(Extracted data entries)
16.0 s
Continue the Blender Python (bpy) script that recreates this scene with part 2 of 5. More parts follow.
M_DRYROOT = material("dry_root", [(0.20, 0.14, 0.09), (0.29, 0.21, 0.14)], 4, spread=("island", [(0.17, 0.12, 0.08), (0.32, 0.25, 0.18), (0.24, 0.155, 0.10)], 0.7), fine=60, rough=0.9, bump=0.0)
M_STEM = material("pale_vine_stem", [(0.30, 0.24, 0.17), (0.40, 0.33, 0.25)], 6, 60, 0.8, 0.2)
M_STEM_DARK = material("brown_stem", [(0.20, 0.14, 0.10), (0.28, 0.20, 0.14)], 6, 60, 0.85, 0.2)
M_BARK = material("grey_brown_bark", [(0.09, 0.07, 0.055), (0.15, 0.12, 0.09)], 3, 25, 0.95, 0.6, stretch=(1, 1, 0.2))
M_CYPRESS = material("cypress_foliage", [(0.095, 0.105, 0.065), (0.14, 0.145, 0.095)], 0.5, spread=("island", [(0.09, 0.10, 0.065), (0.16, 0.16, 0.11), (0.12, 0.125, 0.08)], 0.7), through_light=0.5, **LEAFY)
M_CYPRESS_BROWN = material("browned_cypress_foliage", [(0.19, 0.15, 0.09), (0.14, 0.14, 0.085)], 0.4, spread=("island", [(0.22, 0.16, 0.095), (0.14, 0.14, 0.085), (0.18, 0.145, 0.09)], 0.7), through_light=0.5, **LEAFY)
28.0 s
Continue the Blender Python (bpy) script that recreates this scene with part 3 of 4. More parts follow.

- Task brief
Send back all of the entries exactly, with nothing missing.

- Written solution
16.0 s
Continue the Blender Python (bpy) script that recreates this scene with part 2 of 5. More parts follow.
M_DRYROOT = material("dry_root", [(0.20, 0.14, 0.09), (0.29, 0.21, 0.14)], 4, spread=("island", [(0.17, 0.12, 0.08), (0.32, 0.25, 0.18), (0.24, 0.155, 0.10)], 0.7), fine=60, rough=0.9, bump=0.0)
M_STEM = material("pale_vine_stem", [(0.30, 0.24, 0.17), (0.40, 0.33, 0.25)], 6, 60, 0.8, 0.2)
M_STEM_DARK = material("brown_stem", [(0.20, 0.14, 0.10), (0.28, 0.20, 0.14)], 6, 60, 0.85, 0.2)
M_BARK = material("grey_brown_bark", [(0.09, 0.07, 0.055), (0.15, 0.12, 0.09)], 3, 25, 0.95, 0.6, stretch=(1, 1, 0.2))
M_CYPRESS = material("cypress_foliage", [(0.095, 0.105, 0.065), (0.14, 0.145, 0.095)], 0.5, spread=("island", [(0.09, 0.10, 0.065), (0.16, 0.16, 0.11), (0.12, 0.125, 0.08)], 0.7), through_light=0.5, **LEAFY)
M_CYPRESS_BROWN = material("browned_cypress_foliage", [(0.19, 0.15, 0.09), (0.14, 0.14, 0.085)], 0.4, spread=("island", [(0.22, 0.16, 0.095), (0.14, 0.14, 0.085), (0.18, 0.145, 0.09)], 0.7), through_light=0.5, **LEAFY)
28.0 s
Continue the Blender Python (bpy) script that recreates this scene with part 3 of 4. More parts follow.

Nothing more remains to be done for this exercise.